Organisations using AI to create new KPIs realise a 4X increase in collaboration between employees and are 3X more effective at predicting future performance, 3X more likely to see greater financial benefit, and 2X more likely to see greater efficiency.

The three types of smart KPIs

The report delineates three ways that AI-enriched KPIs improve on legacy
metrics that simply track performance. First, smart descriptive KPIs synthesise historical and current data to deliver insights into what happened or what is happening.

Smart predictive KPIs anticipate future performance, producing reliable leading indicators and providing visibility into potential outcomes. They also identify patterns that other techniques or humans cannot, allowing them to draw on a richer reserve of potentially counterintuitive patterns. Lastly, smart prescriptive KPIs use AI to recommend actions that optimise performance.

“On one level, AI-enriched KPIs represent a significant advance in what managers can measure and how performance is measured,” says David Kiron, editorial director for research at MIT SMR and report co-author. “They also invite organisational change: Business managers and technologists need to work together in new ways to develop and use the metrics that matter most.”

Implementing and managing smart KPIs holistically

Shifting from legacy KPIs to algorithmically informed KPIs disrupts how organisations understand, define, and pursue performance excellence.
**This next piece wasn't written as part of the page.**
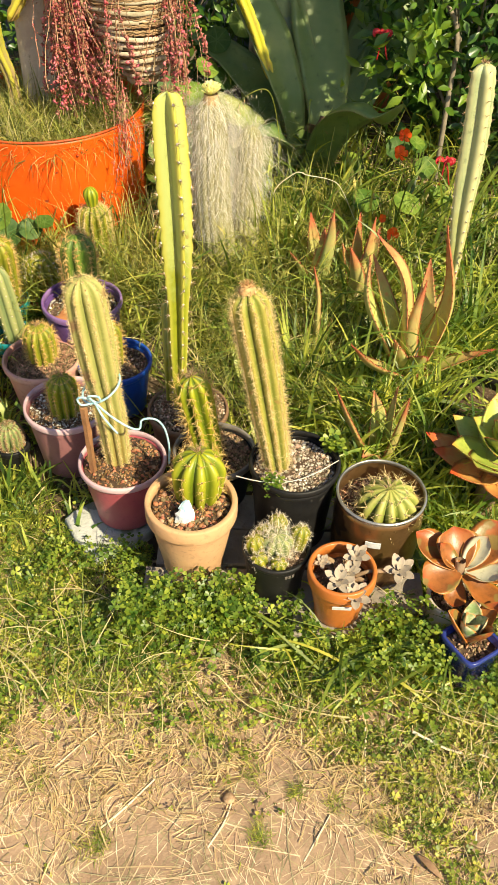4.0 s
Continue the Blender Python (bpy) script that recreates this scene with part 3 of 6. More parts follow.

The report details the following steps that organisations must take to make their smart KPIs operationally, organisationally, and strategically more valuable:

Realign data governance to enable measurably smarter KPIs.
Establish KPI governance systems.
Use digital twins to enhance key performance metrics.
Prioritise cultural readiness and people-centric approaches.
Ensure strategic alignment with smart KPIs.

“Adopting AI and Gen AI to create and sustain organisational coherence and performance through smart KPIs is a natural next step for organisations. Legacy KPIs rarely reflect the dynamism of modern organisations, and these algorithmic innovations have been demonstrated to engender greater trust and buy-in, as performance is redefined,” says Padayachee.